ORLANDO, Fla. — There is nothing new about a Badger running back being the Most Valuable Player of a bowl game victory for the Wisconsin football program.
But the way Brian Calhoun has played all season, and the way he helped dismantle Auburn in the Capital One Bowl here Monday, earned him an tribute from head coach Barry Alvarez that makes the MVP award almost meaningless.
“When we win big games our running backs play well, this one happens to be the most talented of the ones that we have,” Alvarez said. “He’s the most versatile of all the running backs that I’ve had.
“We’ve had some great ones, we’ve had Heisman Trophy winners, and I’m telling you, he has more ability than all of them.”
Indeed that list includes former bowl MVPs Brent Moss, Terrell Fletcher, Michael Bennett and Ron Dayne—the same running back who won the Heisman Trophy in 1999 and is the NCAA’s all-time leading rusher.
“That’s not taking anything away from Ron Dayne or Brent Moss or any of those guys, this guy is special and he showed that today,” Alvarez said.
While it was a bold statement from the 16-year head coach following his final game patrolling the sidelines, it was hard for anyone to argue with him.
“It’s flattering, but I can’t take all the credit,” Calhoun said when asked what Alvarez’s comment meant to him.
Coming into this game, Calhoun faced many questions as to how he would fair against a speedy, tough Auburn defense. He had struggled against similarly talented units in losses to Penn State and Iowa, but Calhoun answered the challenged emphatically.
“They came out ready to play and made a lot of plays,” Tuberville said. “We didn’t have the answer to [the Badgers] running the football.”
Along with Calhoun’s presence running the ball, the Badgers gave the ball to Brandon Williams, a senior wide receiver. He had four carries for 35 yards, proving to be a weapon the ground as well as through the air—he also caught six passes for 173 yards.
“They tried to put as much speed on the corner as they possibly could whether it was Calhoun or [Williams],” Tuberville said. “At times, we were in space trying to tackle both of those guys.”
It seemed that, with Auburn’s quick linebackers, Calhoun would have to do his work between the tackles, yet he was able to get outside and bust a couple of big gainers, including a 60-yarder and his 33-yard touchdown run.
“The offensive line did a great job today,” Calhoun said. “Our offensive line was getting on their linebackers and when that happened, they just had a safety out there and it became a one-on-one situation. That’s why we were so productive running the ball.”
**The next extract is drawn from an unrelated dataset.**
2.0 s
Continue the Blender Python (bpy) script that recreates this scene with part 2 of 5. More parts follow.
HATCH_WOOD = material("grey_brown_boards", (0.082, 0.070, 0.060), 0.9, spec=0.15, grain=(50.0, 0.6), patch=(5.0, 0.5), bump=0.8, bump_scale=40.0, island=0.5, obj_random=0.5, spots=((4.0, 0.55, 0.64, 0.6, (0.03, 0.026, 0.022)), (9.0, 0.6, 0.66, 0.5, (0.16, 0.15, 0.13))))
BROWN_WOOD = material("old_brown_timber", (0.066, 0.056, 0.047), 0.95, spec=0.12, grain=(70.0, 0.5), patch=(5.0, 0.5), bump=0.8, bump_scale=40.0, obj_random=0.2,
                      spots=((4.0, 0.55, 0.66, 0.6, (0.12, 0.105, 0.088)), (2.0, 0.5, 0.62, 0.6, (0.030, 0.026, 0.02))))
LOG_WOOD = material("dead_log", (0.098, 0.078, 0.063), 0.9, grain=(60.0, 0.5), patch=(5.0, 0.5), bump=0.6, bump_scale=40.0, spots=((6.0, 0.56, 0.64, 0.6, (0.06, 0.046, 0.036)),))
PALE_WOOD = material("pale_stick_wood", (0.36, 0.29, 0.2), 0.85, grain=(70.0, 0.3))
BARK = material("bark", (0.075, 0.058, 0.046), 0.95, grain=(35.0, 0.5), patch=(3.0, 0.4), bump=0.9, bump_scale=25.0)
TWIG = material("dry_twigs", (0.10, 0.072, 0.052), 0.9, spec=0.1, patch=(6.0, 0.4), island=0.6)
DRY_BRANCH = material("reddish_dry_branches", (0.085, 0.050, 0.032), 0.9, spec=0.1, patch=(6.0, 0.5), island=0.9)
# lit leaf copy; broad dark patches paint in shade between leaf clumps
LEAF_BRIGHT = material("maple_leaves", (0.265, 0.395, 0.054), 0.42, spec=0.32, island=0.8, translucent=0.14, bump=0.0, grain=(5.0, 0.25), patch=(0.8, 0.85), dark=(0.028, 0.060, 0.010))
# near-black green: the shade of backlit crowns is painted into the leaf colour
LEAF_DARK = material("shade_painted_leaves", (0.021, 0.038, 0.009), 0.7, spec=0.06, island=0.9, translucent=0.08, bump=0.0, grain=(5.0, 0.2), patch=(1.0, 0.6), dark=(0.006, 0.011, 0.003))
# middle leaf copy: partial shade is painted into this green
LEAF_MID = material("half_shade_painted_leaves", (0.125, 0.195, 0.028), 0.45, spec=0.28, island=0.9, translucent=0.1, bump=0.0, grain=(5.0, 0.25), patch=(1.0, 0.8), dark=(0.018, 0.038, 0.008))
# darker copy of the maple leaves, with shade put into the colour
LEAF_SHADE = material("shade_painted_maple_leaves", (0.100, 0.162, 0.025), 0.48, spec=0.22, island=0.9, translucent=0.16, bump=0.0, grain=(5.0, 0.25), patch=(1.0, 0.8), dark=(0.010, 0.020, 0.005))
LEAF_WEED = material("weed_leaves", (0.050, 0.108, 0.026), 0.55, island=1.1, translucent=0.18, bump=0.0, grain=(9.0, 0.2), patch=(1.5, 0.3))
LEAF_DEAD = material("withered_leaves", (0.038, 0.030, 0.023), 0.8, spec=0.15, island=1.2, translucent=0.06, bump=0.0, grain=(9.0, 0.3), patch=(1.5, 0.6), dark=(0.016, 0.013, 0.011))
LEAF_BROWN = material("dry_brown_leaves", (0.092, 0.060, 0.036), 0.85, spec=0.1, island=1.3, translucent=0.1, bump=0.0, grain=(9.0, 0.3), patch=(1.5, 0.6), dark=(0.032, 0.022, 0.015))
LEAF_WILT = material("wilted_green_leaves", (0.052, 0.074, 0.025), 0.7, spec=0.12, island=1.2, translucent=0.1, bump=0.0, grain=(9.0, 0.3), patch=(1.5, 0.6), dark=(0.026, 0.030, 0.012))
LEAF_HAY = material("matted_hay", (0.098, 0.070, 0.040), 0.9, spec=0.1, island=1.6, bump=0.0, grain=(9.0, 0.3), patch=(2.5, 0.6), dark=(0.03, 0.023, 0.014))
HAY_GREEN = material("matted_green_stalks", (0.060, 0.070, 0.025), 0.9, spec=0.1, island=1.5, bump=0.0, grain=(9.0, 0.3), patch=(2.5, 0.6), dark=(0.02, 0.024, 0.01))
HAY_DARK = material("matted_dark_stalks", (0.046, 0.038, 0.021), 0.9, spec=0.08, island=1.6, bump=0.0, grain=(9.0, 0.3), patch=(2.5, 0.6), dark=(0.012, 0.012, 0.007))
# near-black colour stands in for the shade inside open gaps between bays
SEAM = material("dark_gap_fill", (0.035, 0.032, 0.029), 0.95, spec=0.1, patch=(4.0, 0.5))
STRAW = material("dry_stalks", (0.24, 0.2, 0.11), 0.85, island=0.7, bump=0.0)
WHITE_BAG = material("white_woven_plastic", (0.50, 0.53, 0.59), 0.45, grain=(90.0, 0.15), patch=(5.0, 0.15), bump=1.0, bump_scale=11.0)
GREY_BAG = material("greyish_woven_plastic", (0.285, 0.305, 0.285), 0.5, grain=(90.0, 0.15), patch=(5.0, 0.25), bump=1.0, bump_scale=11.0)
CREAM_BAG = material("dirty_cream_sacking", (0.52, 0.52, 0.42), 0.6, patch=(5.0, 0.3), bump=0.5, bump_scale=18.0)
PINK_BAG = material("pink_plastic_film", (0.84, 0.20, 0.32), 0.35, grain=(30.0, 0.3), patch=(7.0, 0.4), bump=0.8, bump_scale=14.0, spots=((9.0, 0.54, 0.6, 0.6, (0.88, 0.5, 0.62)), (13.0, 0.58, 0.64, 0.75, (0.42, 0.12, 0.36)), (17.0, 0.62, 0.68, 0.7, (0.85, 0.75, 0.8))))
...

Calhoun finished with 30 carries for 213 yards—second-most in Capital One Bowl history—and one touchdown, his Badger-record 22nd rushing score this year.
Along the way, he became just the second player in NCAA history to run for more than 1,500 yards and gain more than 500 receiving yards in the same season. The only other back to do it was Pacific’s Ryan Benjamin in 1991.
Calhoun finished the year with a UW-record 348 rushing attempts, 1,636 rushing yards—good for fifth in school history—and 2,207 all-purpose yards—placing him second in the Wisconsin record books.
Although he is only a junior and just wrapped up his first season as a Badger—he sat out last year due to transfer rules—Calhoun will now be faced with the decision of whether to return for his senior season or enter the NFL draft.
He had said all week that the issue was the furthest thing from his mind, and his effort Monday backed up his words.
But after the game he still maintained that he has not begun to weigh his options and will wait until he gets home.
“I haven’t given it any thought this week at all,” Calhoun said. “I want to enjoy the win with my teammates and I’ll worry about that when the time comes. We just beat a top-ranked team and I want to enjoy that.”
Whether Calhoun makes the early jump or not, nobody can take this season away from him, and Badger fans got a real treat to see him play for the cardinal and white, even if it is just for one special season.